● What is needed:
Start at the line containing "Write a Blender" and stop at the line containing "pose from metres"; copy those lines exactly, both ends included, and no others.

● Records for this task:
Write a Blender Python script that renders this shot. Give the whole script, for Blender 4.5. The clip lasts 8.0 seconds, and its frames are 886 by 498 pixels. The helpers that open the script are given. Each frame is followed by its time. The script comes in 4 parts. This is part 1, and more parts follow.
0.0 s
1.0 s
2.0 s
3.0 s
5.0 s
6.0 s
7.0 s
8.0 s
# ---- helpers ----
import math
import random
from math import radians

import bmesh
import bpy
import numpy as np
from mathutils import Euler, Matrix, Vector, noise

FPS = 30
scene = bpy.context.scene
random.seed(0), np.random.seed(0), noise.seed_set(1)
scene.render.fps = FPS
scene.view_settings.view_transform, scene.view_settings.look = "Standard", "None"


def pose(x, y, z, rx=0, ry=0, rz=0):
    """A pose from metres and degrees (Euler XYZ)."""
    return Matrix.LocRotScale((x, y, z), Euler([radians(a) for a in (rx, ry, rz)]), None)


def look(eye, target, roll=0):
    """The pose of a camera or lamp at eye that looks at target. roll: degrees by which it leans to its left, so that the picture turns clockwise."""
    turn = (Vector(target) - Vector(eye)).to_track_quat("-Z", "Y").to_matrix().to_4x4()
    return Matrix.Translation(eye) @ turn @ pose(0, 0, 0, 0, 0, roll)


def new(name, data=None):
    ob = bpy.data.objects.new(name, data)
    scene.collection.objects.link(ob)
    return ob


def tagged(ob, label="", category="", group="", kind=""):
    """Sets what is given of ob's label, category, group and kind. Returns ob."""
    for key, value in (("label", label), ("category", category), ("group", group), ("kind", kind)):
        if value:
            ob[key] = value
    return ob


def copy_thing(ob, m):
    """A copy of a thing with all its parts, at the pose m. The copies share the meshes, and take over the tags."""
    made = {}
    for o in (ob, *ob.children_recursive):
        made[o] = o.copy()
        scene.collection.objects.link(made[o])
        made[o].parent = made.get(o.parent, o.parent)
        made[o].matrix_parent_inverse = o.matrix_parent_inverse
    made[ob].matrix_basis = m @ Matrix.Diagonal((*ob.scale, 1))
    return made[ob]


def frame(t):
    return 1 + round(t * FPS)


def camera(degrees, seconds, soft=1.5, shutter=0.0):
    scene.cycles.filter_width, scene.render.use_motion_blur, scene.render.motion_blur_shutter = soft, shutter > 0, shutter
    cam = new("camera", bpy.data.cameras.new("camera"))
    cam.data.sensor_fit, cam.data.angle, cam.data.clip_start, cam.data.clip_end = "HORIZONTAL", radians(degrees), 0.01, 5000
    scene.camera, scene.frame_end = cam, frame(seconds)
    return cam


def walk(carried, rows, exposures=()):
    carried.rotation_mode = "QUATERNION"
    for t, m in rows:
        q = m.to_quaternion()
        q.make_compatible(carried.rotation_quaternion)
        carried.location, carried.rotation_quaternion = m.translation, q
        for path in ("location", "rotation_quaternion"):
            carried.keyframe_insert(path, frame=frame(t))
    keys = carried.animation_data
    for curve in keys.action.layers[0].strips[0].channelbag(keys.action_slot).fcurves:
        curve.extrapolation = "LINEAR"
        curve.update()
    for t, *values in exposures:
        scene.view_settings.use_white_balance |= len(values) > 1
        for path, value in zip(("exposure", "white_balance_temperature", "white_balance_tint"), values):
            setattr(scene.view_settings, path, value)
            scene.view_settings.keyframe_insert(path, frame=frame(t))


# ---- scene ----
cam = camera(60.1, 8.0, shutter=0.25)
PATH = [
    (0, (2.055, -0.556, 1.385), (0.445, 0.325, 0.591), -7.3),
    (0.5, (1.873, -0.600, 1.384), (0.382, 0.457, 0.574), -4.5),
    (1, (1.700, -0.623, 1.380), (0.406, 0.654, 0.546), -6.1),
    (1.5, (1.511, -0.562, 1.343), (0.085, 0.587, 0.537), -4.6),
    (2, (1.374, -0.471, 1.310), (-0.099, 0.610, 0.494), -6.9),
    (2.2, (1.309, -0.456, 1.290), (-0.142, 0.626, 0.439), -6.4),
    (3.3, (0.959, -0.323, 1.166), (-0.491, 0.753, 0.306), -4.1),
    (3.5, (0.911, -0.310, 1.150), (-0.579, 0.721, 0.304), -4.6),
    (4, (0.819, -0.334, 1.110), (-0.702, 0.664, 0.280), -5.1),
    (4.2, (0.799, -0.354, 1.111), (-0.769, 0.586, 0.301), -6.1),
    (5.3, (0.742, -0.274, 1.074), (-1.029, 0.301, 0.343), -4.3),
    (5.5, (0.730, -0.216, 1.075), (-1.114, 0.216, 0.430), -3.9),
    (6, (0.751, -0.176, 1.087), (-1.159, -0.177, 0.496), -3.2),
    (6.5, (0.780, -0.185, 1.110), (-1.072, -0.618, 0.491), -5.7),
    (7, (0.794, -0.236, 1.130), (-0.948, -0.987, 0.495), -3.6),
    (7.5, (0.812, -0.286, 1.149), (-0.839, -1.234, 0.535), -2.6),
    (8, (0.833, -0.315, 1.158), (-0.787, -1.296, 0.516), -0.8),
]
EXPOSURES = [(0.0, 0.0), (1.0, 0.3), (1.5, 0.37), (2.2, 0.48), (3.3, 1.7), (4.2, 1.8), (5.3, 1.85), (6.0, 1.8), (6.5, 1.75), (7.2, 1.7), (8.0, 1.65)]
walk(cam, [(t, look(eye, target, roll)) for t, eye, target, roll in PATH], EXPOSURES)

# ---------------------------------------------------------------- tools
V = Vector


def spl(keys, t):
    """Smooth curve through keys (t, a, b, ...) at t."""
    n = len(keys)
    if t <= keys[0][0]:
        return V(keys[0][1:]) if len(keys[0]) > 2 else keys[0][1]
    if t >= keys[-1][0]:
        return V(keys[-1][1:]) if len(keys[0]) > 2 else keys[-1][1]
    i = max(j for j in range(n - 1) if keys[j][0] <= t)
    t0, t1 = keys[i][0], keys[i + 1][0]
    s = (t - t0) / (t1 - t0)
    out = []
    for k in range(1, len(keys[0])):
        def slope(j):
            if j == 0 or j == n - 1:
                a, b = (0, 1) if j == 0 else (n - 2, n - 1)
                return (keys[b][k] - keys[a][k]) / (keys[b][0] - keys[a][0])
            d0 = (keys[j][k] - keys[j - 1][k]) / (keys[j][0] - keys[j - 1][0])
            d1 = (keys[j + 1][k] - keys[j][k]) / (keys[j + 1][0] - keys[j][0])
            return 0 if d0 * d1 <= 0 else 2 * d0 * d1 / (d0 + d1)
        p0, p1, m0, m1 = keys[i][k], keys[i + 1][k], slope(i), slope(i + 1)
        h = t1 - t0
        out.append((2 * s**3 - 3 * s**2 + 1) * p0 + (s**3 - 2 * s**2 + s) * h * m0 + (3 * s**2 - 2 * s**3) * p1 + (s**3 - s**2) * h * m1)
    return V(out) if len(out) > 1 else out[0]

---

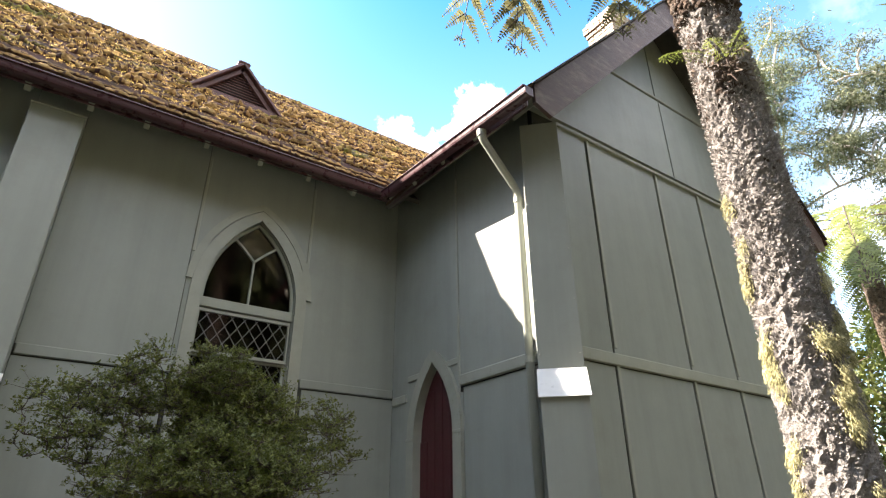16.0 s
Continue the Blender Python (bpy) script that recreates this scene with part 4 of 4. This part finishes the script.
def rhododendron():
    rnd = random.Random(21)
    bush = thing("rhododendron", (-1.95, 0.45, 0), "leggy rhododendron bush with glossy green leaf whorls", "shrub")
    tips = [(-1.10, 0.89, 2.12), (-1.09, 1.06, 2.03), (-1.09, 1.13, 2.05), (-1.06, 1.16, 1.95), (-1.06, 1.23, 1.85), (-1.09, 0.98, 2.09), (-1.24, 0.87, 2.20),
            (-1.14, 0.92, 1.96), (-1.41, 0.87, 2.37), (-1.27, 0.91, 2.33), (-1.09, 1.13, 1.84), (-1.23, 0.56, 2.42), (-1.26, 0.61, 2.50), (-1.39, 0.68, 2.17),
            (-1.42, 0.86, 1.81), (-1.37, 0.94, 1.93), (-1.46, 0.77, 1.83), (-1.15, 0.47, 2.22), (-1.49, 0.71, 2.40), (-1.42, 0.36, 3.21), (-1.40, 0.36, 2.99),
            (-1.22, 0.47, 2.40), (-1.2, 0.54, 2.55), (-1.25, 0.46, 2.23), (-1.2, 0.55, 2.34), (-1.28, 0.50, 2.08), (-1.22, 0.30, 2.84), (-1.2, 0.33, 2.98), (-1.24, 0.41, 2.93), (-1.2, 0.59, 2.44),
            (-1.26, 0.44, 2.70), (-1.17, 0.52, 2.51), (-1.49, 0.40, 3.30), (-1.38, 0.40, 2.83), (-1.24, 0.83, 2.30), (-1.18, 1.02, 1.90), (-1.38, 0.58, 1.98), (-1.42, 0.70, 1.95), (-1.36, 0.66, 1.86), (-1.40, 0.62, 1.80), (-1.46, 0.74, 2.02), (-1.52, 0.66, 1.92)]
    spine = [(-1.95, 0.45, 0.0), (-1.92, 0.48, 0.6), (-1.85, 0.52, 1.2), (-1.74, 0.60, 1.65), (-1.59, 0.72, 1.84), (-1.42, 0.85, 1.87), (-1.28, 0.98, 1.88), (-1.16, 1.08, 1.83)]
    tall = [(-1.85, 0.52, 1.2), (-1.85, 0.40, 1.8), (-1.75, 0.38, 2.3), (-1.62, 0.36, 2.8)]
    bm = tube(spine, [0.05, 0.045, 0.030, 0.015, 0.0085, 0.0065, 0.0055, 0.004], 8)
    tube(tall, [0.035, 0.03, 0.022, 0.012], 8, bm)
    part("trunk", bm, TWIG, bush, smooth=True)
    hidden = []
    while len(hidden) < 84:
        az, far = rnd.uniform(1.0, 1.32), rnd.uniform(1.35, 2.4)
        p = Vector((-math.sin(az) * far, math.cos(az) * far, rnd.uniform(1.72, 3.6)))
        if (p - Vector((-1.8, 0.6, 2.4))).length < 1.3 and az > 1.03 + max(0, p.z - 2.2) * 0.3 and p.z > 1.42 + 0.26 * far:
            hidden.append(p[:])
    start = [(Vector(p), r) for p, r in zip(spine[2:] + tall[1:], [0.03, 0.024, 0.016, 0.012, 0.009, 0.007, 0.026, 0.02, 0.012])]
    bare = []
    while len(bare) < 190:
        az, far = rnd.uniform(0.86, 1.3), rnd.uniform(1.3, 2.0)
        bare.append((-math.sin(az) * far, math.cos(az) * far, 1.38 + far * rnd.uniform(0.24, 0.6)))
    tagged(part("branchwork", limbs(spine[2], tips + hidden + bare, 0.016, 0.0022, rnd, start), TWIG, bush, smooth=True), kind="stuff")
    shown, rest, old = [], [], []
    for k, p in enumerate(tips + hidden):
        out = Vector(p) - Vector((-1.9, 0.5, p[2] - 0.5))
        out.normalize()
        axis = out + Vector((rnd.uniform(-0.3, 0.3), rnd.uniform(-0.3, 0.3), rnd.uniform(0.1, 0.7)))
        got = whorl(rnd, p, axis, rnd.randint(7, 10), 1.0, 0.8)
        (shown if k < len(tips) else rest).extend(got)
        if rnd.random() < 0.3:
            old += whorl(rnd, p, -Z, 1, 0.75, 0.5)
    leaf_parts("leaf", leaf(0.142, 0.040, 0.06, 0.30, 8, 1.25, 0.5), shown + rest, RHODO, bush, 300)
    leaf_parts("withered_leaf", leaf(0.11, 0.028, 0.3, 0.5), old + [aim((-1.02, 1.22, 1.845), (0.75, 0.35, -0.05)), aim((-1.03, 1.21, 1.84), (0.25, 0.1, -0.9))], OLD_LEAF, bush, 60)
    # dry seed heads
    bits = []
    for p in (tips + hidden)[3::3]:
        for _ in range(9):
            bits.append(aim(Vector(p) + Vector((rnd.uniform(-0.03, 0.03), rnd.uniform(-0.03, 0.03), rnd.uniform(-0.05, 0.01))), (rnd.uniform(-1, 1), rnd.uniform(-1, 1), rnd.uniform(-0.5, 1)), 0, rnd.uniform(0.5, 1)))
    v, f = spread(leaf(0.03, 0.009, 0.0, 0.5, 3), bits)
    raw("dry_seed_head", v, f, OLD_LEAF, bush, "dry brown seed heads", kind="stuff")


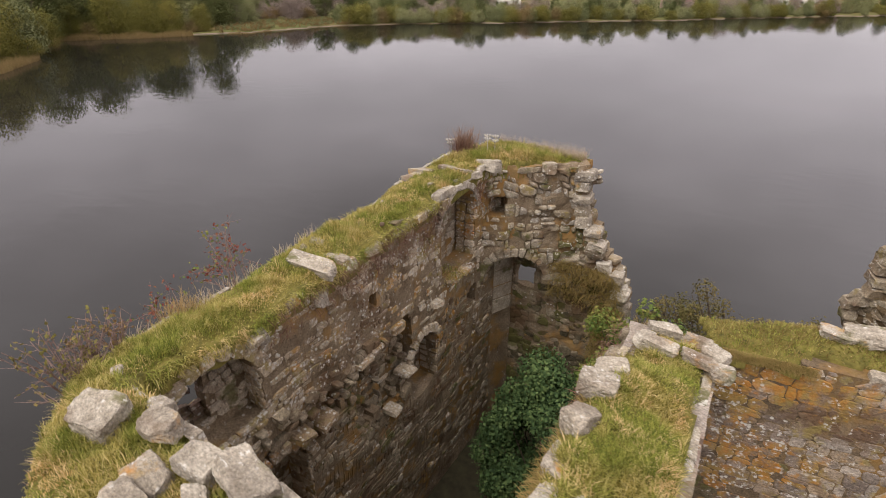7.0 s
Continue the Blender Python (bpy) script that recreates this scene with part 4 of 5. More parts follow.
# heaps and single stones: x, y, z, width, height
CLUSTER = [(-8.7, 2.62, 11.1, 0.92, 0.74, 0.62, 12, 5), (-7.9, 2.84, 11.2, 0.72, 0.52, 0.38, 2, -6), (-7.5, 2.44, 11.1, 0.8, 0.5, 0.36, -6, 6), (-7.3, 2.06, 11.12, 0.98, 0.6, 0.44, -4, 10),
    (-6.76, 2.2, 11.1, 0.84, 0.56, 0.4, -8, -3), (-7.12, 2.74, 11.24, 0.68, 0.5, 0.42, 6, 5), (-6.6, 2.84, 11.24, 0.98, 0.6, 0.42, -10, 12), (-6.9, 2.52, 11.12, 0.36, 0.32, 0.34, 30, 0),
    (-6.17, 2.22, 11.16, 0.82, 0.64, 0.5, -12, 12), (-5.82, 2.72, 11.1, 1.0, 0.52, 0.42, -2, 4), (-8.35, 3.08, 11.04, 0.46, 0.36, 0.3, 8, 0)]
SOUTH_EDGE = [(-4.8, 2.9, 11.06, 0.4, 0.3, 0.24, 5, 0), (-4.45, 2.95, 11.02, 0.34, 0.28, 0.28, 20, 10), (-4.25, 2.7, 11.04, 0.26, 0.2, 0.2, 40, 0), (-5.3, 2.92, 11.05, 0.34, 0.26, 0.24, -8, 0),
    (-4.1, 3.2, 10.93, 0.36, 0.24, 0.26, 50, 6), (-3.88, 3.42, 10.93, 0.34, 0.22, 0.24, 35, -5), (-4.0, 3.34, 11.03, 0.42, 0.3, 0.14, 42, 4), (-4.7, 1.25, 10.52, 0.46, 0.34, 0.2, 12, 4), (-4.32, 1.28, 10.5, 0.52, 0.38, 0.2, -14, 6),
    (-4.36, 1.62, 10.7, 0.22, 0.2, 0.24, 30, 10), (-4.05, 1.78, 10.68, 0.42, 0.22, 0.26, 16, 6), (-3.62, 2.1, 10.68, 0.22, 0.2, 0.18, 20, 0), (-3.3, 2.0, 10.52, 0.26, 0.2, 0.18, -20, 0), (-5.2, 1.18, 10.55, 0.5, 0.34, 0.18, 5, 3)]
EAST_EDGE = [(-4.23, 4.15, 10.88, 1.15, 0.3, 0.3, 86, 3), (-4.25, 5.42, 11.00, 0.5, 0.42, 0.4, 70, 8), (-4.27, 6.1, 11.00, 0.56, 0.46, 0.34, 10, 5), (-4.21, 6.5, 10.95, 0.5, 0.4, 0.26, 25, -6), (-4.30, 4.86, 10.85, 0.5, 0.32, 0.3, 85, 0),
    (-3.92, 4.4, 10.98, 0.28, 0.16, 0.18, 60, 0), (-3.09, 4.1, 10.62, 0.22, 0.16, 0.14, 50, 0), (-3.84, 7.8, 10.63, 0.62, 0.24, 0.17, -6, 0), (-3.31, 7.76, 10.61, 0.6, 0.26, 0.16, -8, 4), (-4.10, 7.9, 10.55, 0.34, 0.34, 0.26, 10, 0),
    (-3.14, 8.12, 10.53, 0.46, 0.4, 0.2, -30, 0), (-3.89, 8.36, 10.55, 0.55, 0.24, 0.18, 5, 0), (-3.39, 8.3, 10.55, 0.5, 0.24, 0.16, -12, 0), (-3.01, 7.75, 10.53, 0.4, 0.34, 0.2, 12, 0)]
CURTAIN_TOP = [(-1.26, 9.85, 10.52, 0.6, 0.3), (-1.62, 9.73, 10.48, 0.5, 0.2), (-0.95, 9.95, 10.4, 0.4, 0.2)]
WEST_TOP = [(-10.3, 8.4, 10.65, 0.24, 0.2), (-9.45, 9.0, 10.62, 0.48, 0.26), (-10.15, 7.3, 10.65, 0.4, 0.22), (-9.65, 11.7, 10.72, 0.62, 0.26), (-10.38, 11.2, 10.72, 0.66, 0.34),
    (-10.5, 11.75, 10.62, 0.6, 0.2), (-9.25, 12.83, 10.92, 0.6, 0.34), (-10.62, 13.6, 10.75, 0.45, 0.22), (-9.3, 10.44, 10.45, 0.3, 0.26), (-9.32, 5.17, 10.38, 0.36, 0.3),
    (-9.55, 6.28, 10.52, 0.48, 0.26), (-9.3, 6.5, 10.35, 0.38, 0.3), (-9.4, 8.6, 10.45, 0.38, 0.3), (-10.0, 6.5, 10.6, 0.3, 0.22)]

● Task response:
Write a Blender Python script that renders this shot. Give the whole script, for Blender 4.5. The clip lasts 8.0 seconds, and its frames are 886 by 498 pixels. The helpers that open the script are given. Each frame is followed by its time. The script comes in 4 parts. This is part 1, and more parts follow.
0.0 s
1.0 s
2.0 s
3.0 s
5.0 s
6.0 s
7.0 s
8.0 s
# ---- helpers ----
import math
import random
from math import radians

import bmesh
import bpy
import numpy as np
from mathutils import Euler, Matrix, Vector, noise

FPS = 30
scene = bpy.context.scene
random.seed(0), np.random.seed(0), noise.seed_set(1)
scene.render.fps = FPS
scene.view_settings.view_transform, scene.view_settings.look = "Standard", "None"


def pose(x, y, z, rx=0, ry=0, rz=0):
    """A pose from metres and degrees (Euler XYZ)."""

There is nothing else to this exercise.